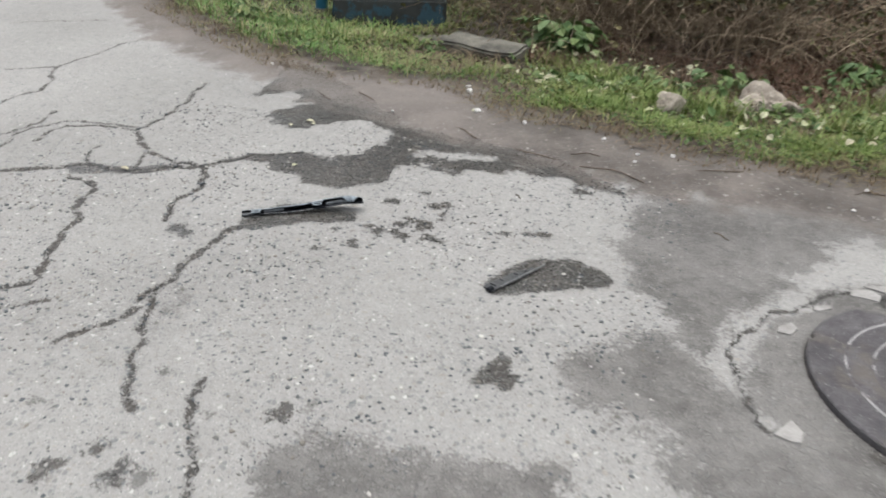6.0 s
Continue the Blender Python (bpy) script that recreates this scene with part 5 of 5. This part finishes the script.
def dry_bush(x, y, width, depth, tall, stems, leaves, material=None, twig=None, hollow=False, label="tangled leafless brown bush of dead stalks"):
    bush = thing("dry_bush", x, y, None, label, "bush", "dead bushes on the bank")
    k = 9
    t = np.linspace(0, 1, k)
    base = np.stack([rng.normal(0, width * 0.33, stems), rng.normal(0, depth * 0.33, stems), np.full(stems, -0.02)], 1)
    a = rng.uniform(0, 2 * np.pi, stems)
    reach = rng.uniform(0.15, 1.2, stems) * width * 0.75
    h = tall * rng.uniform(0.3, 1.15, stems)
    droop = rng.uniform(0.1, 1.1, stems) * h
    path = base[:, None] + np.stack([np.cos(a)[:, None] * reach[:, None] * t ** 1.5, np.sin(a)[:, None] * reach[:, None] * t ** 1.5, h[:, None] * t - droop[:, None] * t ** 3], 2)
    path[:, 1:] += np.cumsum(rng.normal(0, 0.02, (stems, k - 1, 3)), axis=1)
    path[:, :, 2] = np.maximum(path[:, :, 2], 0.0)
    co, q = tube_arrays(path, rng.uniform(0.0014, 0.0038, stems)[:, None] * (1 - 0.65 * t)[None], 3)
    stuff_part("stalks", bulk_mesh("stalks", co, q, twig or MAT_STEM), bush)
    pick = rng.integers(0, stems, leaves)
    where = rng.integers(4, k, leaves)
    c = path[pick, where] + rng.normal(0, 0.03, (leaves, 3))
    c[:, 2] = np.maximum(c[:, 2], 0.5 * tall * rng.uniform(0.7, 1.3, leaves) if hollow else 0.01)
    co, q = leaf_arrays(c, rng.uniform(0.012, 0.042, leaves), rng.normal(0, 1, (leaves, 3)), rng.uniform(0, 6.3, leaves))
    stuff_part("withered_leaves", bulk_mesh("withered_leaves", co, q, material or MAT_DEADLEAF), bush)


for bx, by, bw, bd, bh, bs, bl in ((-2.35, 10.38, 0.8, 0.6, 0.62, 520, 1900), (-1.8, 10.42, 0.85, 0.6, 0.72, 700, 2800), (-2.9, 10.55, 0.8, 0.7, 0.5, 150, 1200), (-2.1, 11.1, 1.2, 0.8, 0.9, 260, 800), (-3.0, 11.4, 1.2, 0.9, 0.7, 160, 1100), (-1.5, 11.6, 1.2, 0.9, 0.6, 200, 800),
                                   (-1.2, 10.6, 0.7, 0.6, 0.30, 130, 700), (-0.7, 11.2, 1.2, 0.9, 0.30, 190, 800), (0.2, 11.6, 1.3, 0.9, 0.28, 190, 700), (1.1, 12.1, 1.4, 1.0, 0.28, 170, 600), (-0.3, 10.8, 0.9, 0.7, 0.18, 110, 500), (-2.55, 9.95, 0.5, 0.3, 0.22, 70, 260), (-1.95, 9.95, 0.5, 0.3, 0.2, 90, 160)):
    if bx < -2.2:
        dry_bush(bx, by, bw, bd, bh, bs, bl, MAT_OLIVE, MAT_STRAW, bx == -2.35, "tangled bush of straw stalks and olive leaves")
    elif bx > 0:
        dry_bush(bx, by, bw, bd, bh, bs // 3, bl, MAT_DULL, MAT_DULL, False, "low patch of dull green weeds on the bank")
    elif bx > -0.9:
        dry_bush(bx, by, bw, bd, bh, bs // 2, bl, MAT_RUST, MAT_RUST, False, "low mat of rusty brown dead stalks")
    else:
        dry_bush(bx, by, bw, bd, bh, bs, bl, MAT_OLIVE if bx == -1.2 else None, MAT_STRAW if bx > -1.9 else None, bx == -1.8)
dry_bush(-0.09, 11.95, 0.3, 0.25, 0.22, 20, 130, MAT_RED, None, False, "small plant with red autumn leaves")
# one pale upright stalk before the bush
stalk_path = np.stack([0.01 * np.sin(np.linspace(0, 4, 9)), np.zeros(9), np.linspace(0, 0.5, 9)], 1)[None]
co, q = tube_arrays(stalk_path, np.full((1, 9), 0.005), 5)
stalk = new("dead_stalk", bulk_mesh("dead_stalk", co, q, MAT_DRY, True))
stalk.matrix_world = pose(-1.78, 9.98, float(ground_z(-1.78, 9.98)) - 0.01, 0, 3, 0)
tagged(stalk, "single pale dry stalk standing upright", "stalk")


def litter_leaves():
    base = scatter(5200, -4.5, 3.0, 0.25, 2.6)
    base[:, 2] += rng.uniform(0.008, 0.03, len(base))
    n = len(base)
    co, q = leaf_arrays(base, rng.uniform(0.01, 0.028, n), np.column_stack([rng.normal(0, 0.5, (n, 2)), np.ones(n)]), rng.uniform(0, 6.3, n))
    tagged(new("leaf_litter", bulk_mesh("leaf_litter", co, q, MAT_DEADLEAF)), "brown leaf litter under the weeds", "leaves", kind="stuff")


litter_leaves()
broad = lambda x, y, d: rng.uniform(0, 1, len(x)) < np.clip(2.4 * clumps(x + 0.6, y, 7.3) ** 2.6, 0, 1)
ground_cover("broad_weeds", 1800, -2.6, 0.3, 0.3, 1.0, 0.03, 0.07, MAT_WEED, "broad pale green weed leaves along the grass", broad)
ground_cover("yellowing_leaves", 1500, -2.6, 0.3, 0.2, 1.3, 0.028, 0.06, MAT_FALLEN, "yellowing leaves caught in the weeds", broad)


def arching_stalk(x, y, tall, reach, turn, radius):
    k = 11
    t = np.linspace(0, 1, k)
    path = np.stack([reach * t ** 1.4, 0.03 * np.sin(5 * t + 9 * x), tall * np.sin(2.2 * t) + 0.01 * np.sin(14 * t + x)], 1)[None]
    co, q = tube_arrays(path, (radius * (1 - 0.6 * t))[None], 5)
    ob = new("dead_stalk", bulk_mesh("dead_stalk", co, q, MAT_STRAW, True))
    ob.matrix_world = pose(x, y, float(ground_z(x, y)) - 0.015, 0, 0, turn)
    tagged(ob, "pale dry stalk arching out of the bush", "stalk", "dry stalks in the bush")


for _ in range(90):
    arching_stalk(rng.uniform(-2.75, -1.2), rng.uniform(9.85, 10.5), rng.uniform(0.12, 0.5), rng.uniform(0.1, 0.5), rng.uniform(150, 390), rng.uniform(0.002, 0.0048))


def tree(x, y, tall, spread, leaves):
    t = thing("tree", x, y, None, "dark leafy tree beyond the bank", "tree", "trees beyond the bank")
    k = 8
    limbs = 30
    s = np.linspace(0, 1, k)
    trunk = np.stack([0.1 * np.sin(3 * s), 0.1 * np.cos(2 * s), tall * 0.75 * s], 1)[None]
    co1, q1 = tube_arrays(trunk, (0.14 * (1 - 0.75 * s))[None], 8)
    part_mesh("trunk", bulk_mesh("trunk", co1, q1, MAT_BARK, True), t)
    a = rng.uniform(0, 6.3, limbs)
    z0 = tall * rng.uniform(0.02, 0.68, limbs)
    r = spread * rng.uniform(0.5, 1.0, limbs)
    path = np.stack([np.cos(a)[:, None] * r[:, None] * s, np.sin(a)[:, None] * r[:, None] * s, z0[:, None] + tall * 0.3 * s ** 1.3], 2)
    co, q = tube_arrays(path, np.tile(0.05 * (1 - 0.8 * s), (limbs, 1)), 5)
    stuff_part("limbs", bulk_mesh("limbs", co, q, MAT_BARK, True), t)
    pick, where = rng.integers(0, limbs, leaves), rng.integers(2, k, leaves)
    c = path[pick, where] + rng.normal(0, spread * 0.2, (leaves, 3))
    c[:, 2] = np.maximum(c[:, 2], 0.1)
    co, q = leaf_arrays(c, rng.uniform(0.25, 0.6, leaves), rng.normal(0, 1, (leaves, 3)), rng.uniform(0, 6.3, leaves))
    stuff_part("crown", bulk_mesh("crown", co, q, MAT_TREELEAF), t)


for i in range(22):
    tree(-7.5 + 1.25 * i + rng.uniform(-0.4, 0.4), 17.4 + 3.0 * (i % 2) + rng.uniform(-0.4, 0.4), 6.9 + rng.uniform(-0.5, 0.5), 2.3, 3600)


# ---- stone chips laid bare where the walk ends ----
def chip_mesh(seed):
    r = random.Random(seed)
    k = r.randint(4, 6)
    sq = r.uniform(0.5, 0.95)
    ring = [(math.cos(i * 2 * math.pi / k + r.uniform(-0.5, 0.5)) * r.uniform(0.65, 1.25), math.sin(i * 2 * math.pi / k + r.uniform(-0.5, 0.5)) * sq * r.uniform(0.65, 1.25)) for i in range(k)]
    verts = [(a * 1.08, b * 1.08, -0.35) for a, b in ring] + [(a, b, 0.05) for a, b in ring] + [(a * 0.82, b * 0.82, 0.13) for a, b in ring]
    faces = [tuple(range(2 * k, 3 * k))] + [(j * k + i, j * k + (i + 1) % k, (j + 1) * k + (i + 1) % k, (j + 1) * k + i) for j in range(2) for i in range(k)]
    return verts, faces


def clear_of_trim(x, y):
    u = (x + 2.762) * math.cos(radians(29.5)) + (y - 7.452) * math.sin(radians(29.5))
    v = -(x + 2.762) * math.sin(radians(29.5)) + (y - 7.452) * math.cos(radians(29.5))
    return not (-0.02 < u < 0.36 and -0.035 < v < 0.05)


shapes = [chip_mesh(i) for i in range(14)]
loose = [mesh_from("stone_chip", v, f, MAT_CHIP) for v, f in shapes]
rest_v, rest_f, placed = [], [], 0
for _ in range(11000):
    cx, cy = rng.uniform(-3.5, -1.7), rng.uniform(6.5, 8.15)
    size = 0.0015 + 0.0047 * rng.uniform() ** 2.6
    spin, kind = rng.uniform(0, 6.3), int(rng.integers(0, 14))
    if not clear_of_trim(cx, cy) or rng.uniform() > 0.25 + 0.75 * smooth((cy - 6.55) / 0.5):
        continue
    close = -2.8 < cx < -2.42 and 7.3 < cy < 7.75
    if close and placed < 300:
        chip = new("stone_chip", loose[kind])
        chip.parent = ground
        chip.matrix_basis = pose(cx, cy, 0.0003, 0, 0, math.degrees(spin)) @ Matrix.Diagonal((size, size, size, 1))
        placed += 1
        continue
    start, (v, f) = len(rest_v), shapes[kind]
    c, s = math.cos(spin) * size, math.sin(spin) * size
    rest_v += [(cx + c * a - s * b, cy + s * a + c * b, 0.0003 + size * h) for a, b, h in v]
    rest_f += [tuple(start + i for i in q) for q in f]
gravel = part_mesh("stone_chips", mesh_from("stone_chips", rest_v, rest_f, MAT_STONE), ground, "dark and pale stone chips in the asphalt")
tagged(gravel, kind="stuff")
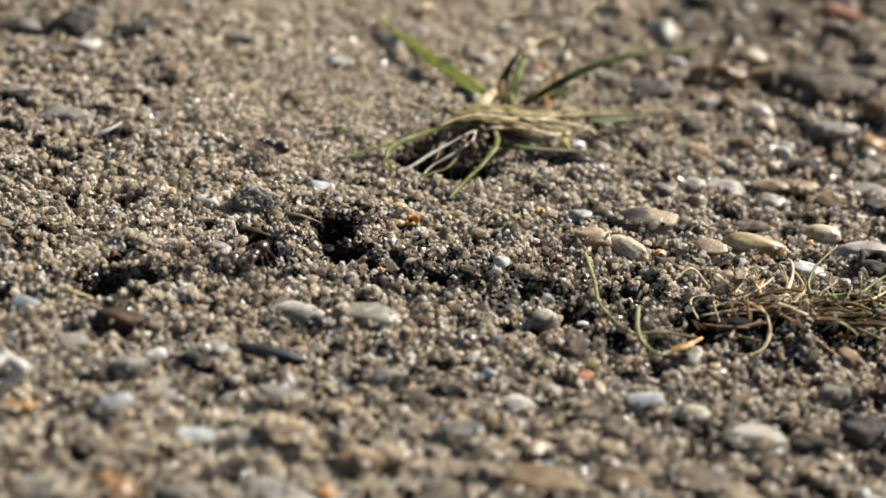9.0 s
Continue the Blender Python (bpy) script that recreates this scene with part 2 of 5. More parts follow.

+++++

Please restate the material above line by line, exactly, beginning at its first line and ending with the line that contains "or MAT_DEADLEAF), bush)", without any pictures.

Task response
6.0 s
Continue the Blender Python (bpy) script that recreates this scene with part 5 of 5. This part finishes the script.
def dry_bush(x, y, width, depth, tall, stems, leaves, material=None, twig=None, hollow=False, label="tangled leafless brown bush of dead stalks"):
    bush = thing("dry_bush", x, y, None, label, "bush", "dead bushes on the bank")
    k = 9
    t = np.linspace(0, 1, k)
    base = np.stack([rng.normal(0, width * 0.33, stems), rng.normal(0, depth * 0.33, stems), np.full(stems, -0.02)], 1)
    a = rng.uniform(0, 2 * np.pi, stems)
    reach = rng.uniform(0.15, 1.2, stems) * width * 0.75
    h = tall * rng.uniform(0.3, 1.15, stems)
    droop = rng.uniform(0.1, 1.1, stems) * h
    path = base[:, None] + np.stack([np.cos(a)[:, None] * reach[:, None] * t ** 1.5, np.sin(a)[:, None] * reach[:, None] * t ** 1.5, h[:, None] * t - droop[:, None] * t ** 3], 2)
    path[:, 1:] += np.cumsum(rng.normal(0, 0.02, (stems, k - 1, 3)), axis=1)
    path[:, :, 2] = np.maximum(path[:, :, 2], 0.0)
    co, q = tube_arrays(path, rng.uniform(0.0014, 0.0038, stems)[:, None] * (1 - 0.65 * t)[None], 3)
    stuff_part("stalks", bulk_mesh("stalks", co, q, twig or MAT_STEM), bush)
    pick = rng.integers(0, stems, leaves)
    where = rng.integers(4, k, leaves)
    c = path[pick, where] + rng.normal(0, 0.03, (leaves, 3))
    c[:, 2] = np.maximum(c[:, 2], 0.5 * tall * rng.uniform(0.7, 1.3, leaves) if hollow else 0.01)
    co, q = leaf_arrays(c, rng.uniform(0.012, 0.042, leaves), rng.normal(0, 1, (leaves, 3)), rng.uniform(0, 6.3, leaves))
    stuff_part("withered_leaves", bulk_mesh("withered_leaves", co, q, material or MAT_DEADLEAF), bush)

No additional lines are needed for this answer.